● **Data segment**:
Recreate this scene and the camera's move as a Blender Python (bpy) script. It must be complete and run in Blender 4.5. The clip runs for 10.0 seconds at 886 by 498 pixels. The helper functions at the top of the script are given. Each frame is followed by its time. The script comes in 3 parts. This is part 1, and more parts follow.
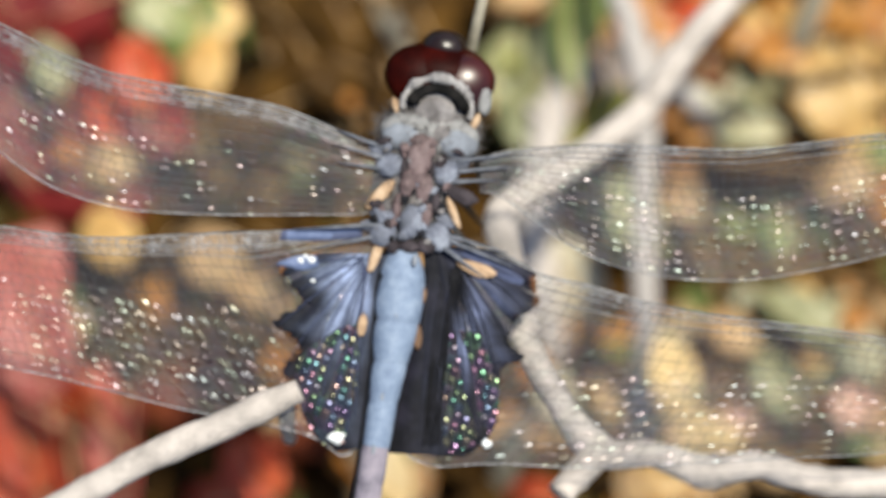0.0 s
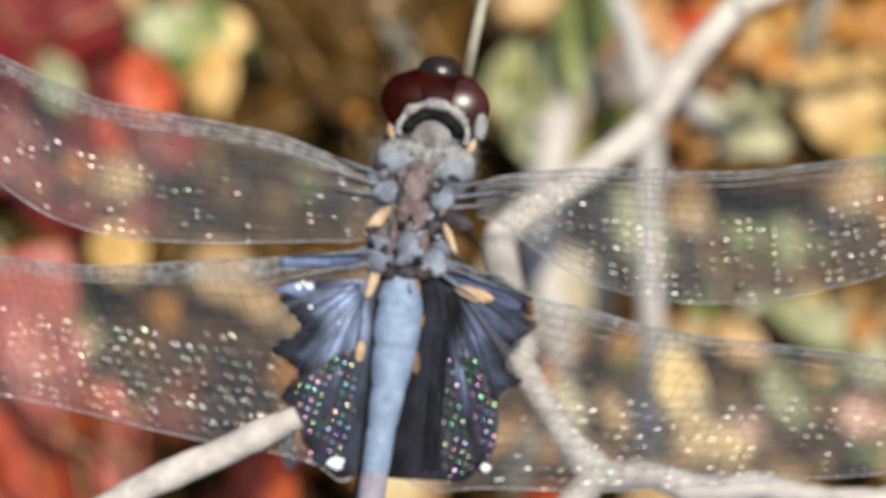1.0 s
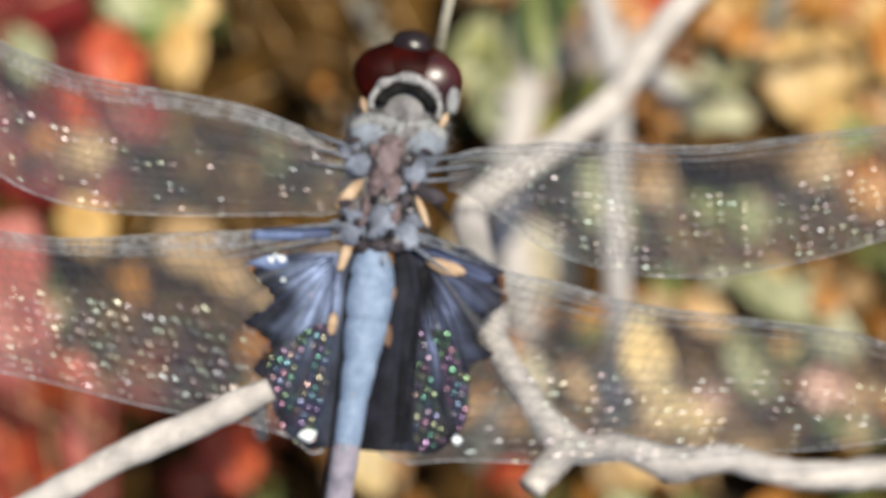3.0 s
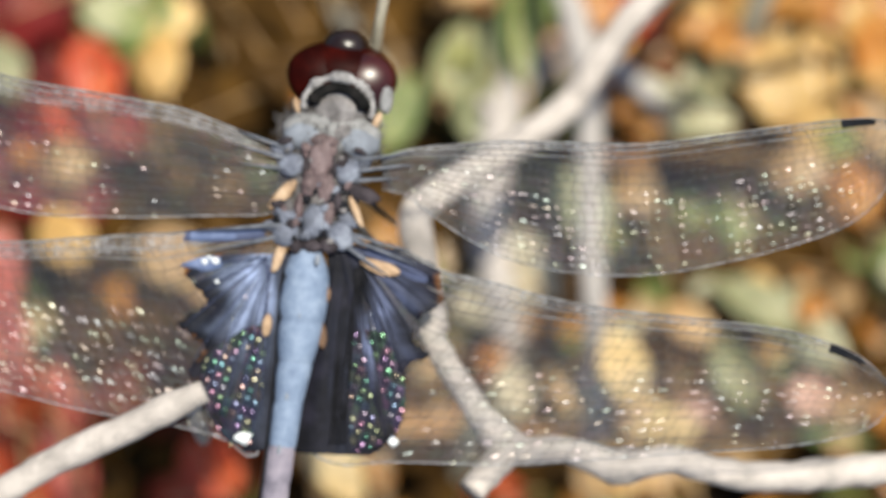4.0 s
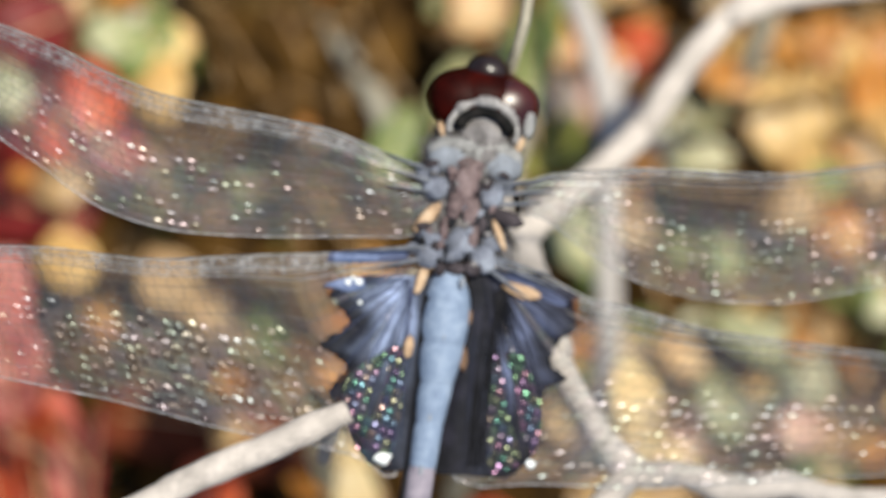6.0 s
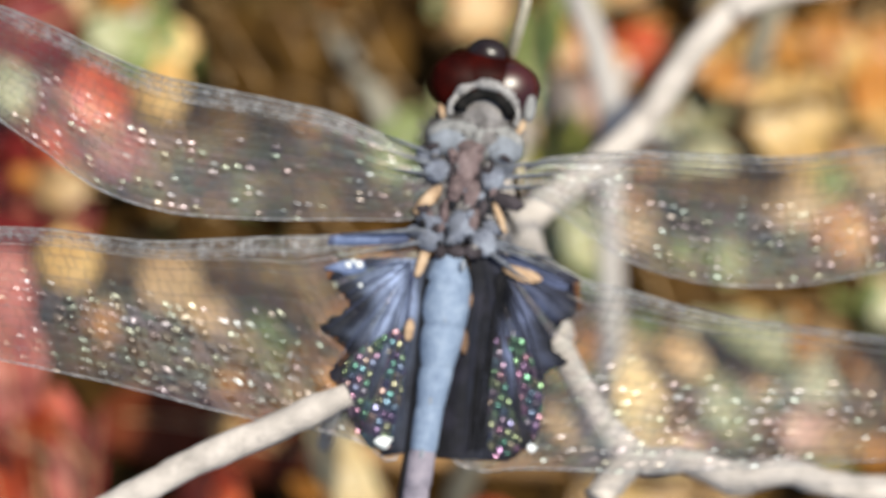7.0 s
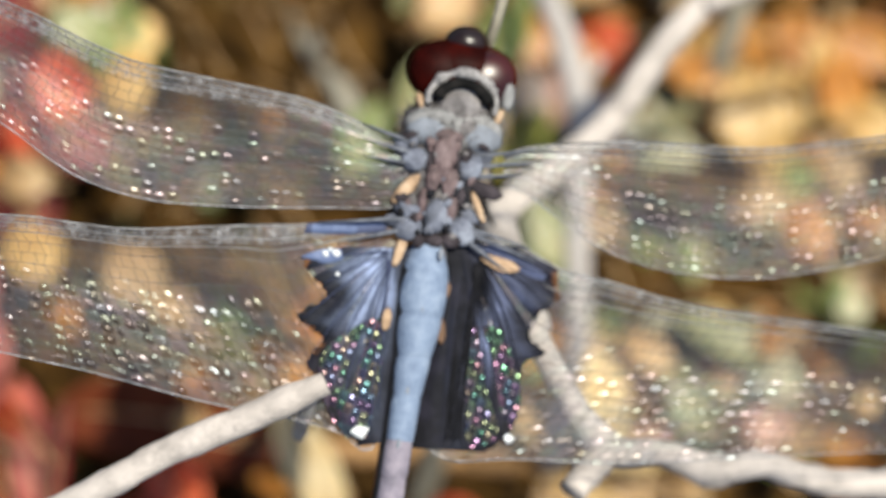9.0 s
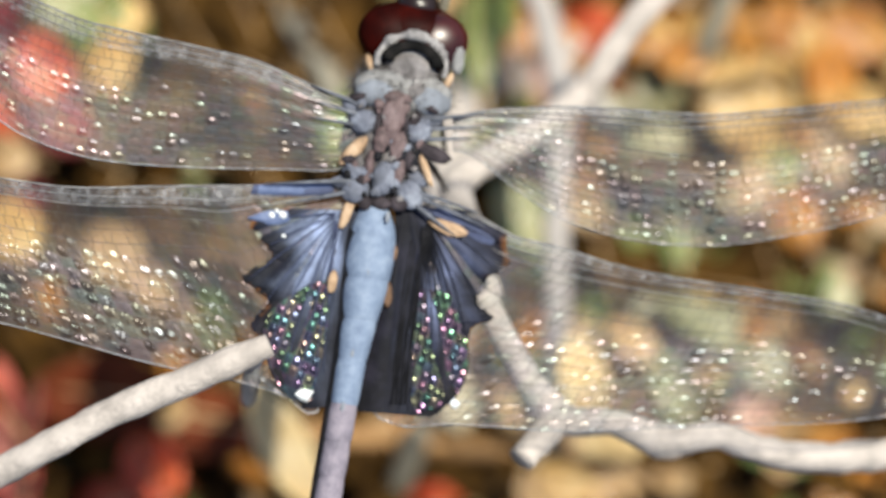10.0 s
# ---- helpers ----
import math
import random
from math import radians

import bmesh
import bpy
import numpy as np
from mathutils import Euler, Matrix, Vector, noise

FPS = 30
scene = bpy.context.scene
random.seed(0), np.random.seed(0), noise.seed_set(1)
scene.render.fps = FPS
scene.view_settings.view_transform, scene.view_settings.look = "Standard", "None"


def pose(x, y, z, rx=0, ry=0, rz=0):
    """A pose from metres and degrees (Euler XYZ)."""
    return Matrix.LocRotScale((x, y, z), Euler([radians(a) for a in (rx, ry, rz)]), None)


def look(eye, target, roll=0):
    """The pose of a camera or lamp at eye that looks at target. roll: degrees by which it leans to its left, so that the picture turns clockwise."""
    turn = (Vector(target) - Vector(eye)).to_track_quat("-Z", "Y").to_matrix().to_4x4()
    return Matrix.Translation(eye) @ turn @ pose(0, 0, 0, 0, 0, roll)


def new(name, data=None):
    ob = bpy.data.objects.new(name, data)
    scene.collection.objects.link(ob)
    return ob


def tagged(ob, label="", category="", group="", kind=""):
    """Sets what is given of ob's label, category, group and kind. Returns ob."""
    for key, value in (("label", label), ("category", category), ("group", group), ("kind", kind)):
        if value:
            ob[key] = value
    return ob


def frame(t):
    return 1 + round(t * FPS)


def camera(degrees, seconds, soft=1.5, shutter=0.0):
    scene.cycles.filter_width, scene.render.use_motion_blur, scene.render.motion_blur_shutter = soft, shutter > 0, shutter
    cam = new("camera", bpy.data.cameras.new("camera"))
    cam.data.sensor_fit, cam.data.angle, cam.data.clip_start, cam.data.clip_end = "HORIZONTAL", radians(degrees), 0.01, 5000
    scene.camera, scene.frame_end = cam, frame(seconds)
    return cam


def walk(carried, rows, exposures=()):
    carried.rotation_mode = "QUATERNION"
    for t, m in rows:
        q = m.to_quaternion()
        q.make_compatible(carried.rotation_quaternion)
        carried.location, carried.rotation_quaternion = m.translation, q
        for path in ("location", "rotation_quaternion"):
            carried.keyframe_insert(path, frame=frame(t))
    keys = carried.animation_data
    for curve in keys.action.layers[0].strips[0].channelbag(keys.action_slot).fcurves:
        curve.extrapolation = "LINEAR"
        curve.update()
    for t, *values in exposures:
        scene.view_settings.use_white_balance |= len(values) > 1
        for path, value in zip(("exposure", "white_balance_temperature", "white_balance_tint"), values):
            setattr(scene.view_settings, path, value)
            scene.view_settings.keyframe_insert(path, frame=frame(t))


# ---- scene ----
PITCH = 15.0      # the camera looks down at 75 degrees
HEIGHT = 0.0889   # height of the perch over the soil

# The working frame of the perch: millimetres, x to the right, y along the insect, z towards the lens.
SITE = Matrix.Translation((0, 0, HEIGHT)) @ Matrix.Rotation(radians(PITCH), 4, "X")


def site(x, y, z):
    return SITE @ Vector((x / 1000, y / 1000, z / 1000))


def turned(wx, wy, wz):
    """A turn from a rotation vector in degrees."""
    v = Vector((wx, wy, wz))
    return Matrix.Rotation(radians(v.length), 4, v.normalized()) if v.length > 1e-9 else Matrix()


cam = camera(10.5, 10.0, soft=1.6)
cam.data.dof.use_dof = True
cam.data.dof.focus_distance = 0.3865
cam.data.dof.aperture_fstop = 16.5
cam.data.dof.aperture_blades = 0
# seconds, eye in millimetres of the perch frame, turn in degrees
PATH = [
    (0, 20.26, 3.05, 399.4, -0.480, 2.817, -0.110),
    (0.3, 17.94, 6.61, 399.5, -0.848, 2.546, -0.274),
    (0.5, 16.00, 4.23, 399.7, -0.522, 2.445, -0.333),
    (0.7, 16.84, 8.91, 399.8, -1.112, 2.474, -0.510),
    (1, 25.65, 9.51, 400.2, -1.116, 3.535, -0.621),
    (1.2, 28.33, 13.35, 401.2, -1.556, 3.804, -0.591),
    (1.5, 29.78, 2.51, 402.6, -0.390, 4.020, -0.437),
    (1.7, 25.04, -0.88, 403.2, -0.063, 3.529, -0.392),
    (2, 19.27, 4.19, 403.3, -0.712, 2.944, -0.048),
    (2.2, 18.47, 5.85, 403.5, -0.944, 2.828, -0.090),
    (2.5, 16.30, 8.15, 402.6, -1.169, 2.538, -0.135),
    (2.7, 18.28, 11.01, 402.2, -1.569, 2.558, -0.270),
    (3.8, 41.45, 4.80, 398.9, -0.901, 4.832, -0.919),
    (4, 46.20, 4.73, 397.6, -0.795, 5.382, -0.964),
    (4.2, 41.81, 10.15, 398.9, -1.479, 4.714, -0.875),
    (4.5, 9.54, 7.04, 399.9, -0.867, 1.117, -0.697),
    (4.7, -10.65, 9.23, 400.2, -1.096, -1.229, -0.531),
    (4.8, -14.93, 8.89, 400.2, -1.008, -1.707, -0.442),
    (5, -7.79, 10.16, 399.6, -1.059, -0.898, -0.111),
    (5.2, -16.26, 8.39, 400.0, -0.827, -1.902, 0.236),
    (6.3, -26.31, 0.41, 403.8, 0.152, -3.285, -0.012),
    (6.5, -24.40, -0.96, 404.4, 0.358, -2.958, -0.051),
    (7, -25.30, -6.97, 401.6, 1.014, -3.136, 0.045),
    (7.2, -28.41, -9.13, 400.7, 1.235, -3.595, 0.116),
    (7.5, -28.48, -7.96, 399.4, 1.142, -3.569, 0.232),
    (8, -29.05, -2.86, 397.9, 0.555, -3.765, 0.051),
    (8.2, -31.81, -3.66, 398.0, 0.578, -4.215, 0.312),
    (8.5, -27.65, -2.24, 398.0, 0.407, -3.791, 0.706),
    (9, -31.49, -9.76, 399.1, 1.279, -4.309, 0.340),
    (9.3, -31.91, -12.12, 398.5, 1.415, -4.488, 0.728),
    (9.5, -24.65, -17.31, 398.0, 2.016, -3.598, 0.994),
    (9.8, -21.27, -14.99, 397.6, 1.696, -3.365, 0.957),
    (10, -13.73, -19.75, 397.3, 2.287, -2.423, 0.939),
]
walk(cam, [(t, SITE @ Matrix.Translation((x / 1000, y / 1000, z / 1000)) @ turned(a, b, c))
           for t, x, y, z, a, b, c in PATH])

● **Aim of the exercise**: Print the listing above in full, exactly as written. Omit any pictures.

● **Expected output**:
Recreate this scene and the camera's move as a Blender Python (bpy) script. It must be complete and run in Blender 4.5. The clip runs for 10.0 seconds at 886 by 498 pixels. The helper functions at the top of the script are given. Each frame is followed by its time. The script comes in 3 parts. This is part 1, and more parts follow.
0.0 s
1.0 s
3.0 s
4.0 s
6.0 s
7.0 s
9.0 s
10.0 s
# ---- helpers ----
import math
import random
from math import radians

import bmesh
import bpy
import numpy as np
from mathutils import Euler, Matrix, Vector, noise

FPS = 30
scene = bpy.context.scene
random.seed(0), np.random.seed(0), noise.seed_set(1)
scene.render.fps = FPS
scene.view_settings.view_transform, scene.view_settings.look = "Standard", "None"


def pose(x, y, z, rx=0, ry=0, rz=0):
    """A pose from metres and degrees (Euler XYZ)."""
    return Matrix.LocRotScale((x, y, z), Euler([radians(a) for a in (rx, ry, rz)]), None)


def look(eye, target, roll=0):
    """The pose of a camera or lamp at eye that looks at target. roll: degrees by which it leans to its left, so that the picture turns clockwise."""
    turn = (Vector(target) - Vector(eye)).to_track_quat("-Z", "Y").to_matrix().to_4x4()
    return Matrix.Translation(eye) @ turn @ pose(0, 0, 0, 0, 0, roll)


def new(name, data=None):
    ob = bpy.data.objects.new(name, data)
    scene.collection.objects.link(ob)
    return ob


def tagged(ob, label="", category="", group="", kind=""):
    """Sets what is given of ob's label, category, group and kind. Returns ob."""
    for key, value in (("label", label), ("category", category), ("group", group), ("kind", kind)):
        if value:
            ob[key] = value
    return ob


def frame(t):
    return 1 + round(t * FPS)


def camera(degrees, seconds, soft=1.5, shutter=0.0):
    scene.cycles.filter_width, scene.render.use_motion_blur, scene.render.motion_blur_shutter = soft, shutter > 0, shutter
    cam = new("camera", bpy.data.cameras.new("camera"))
    cam.data.sensor_fit, cam.data.angle, cam.data.clip_start, cam.data.clip_end = "HORIZONTAL", radians(degrees), 0.01, 5000
    scene.camera, scene.frame_end = cam, frame(seconds)
    return cam


def walk(carried, rows, exposures=()):
    carried.rotation_mode = "QUATERNION"
    for t, m in rows:
        q = m.to_quaternion()
        q.make_compatible(carried.rotation_quaternion)
        carried.location, carried.rotation_quaternion = m.translation, q
        for path in ("location", "rotation_quaternion"):
            carried.keyframe_insert(path, frame=frame(t))
    keys = carried.animation_data
    for curve in keys.action.layers[0].strips[0].channelbag(keys.action_slot).fcurves:
        curve.extrapolation = "LINEAR"
        curve.update()
    for t, *values in exposures:
        scene.view_settings.use_white_balance |= len(values) > 1
        for path, value in zip(("exposure", "white_balance_temperature", "white_balance_tint"), values):
            setattr(scene.view_settings, path, value)
            scene.view_settings.keyframe_insert(path, frame=frame(t))


# ---- scene ----
PITCH = 15.0      # the camera looks down at 75 degrees
HEIGHT = 0.0889   # height of the perch over the soil

# The working frame of the perch: millimetres, x to the right, y along the insect, z towards the lens.
SITE = Matrix.Translation((0, 0, HEIGHT)) @ Matrix.Rotation(radians(PITCH), 4, "X")


def site(x, y, z):
    return SITE @ Vector((x / 1000, y / 1000, z / 1000))


def turned(wx, wy, wz):
    """A turn from a rotation vector in degrees."""
    v = Vector((wx, wy, wz))
    return Matrix.Rotation(radians(v.length), 4, v.normalized()) if v.length > 1e-9 else Matrix()


cam = camera(10.5, 10.0, soft=1.6)
cam.data.dof.use_dof = True
cam.data.dof.focus_distance = 0.3865
cam.data.dof.aperture_fstop = 16.5
cam.data.dof.aperture_blades = 0
# seconds, eye in millimetres of the perch frame, turn in degrees
PATH = [
    (0, 20.26, 3.05, 399.4, -0.480, 2.817, -0.110),
    (0.3, 17.94, 6.61, 399.5, -0.848, 2.546, -0.274),
    (0.5, 16.00, 4.23, 399.7, -0.522, 2.445, -0.333),
    (0.7, 16.84, 8.91, 399.8, -1.112, 2.474, -0.510),
    (1, 25.65, 9.51, 400.2, -1.116, 3.535, -0.621),
    (1.2, 28.33, 13.35, 401.2, -1.556, 3.804, -0.591),
    (1.5, 29.78, 2.51, 402.6, -0.390, 4.020, -0.437),
    (1.7, 25.04, -0.88, 403.2, -0.063, 3.529, -0.392),
    (2, 19.27, 4.19, 403.3, -0.712, 2.944, -0.048),
    (2.2, 18.47, 5.85, 403.5, -0.944, 2.828, -0.090),
    (2.5, 16.30, 8.15, 402.6, -1.169, 2.538, -0.135),
    (2.7, 18.28, 11.01, 402.2, -1.569, 2.558, -0.270),
    (3.8, 41.45, 4.80, 398.9, -0.901, 4.832, -0.919),
    (4, 46.20, 4.73, 397.6, -0.795, 5.382, -0.964),
    (4.2, 41.81, 10.15, 398.9, -1.479, 4.714, -0.875),
    (4.5, 9.54, 7.04, 399.9, -0.867, 1.117, -0.697),
    (4.7, -10.65, 9.23, 400.2, -1.096, -1.229, -0.531),
    (4.8, -14.93, 8.89, 400.2, -1.008, -1.707, -0.442),
    (5, -7.79, 10.16, 399.6, -1.059, -0.898, -0.111),
    (5.2, -16.26, 8.39, 400.0, -0.827, -1.902, 0.236),
    (6.3, -26.31, 0.41, 403.8, 0.152, -3.285, -0.012),
    (6.5, -24.40, -0.96, 404.4, 0.358, -2.958, -0.051),
    (7, -25.30, -6.97, 401.6, 1.014, -3.136, 0.045),
    (7.2, -28.41, -9.13, 400.7, 1.235, -3.595, 0.116),
    (7.5, -28.48, -7.96, 399.4, 1.142, -3.569, 0.232),
    (8, -29.05, -2.86, 397.9, 0.555, -3.765, 0.051),
    (8.2, -31.81, -3.66, 398.0, 0.578, -4.215, 0.312),
    (8.5, -27.65, -2.24, 398.0, 0.407, -3.791, 0.706),
    (9, -31.49, -9.76, 399.1, 1.279, -4.309, 0.340),
    (9.3, -31.91, -12.12, 398.5, 1.415, -4.488, 0.728),
    (9.5, -24.65, -17.31, 398.0, 2.016, -3.598, 0.994),
    (9.8, -21.27, -14.99, 397.6, 1.696, -3.365, 0.957),
    (10, -13.73, -19.75, 397.3, 2.287, -2.423, 0.939),
]
walk(cam, [(t, SITE @ Matrix.Translation((x / 1000, y / 1000, z / 1000)) @ turned(a, b, c))
           for t, x, y, z, a, b, c in PATH])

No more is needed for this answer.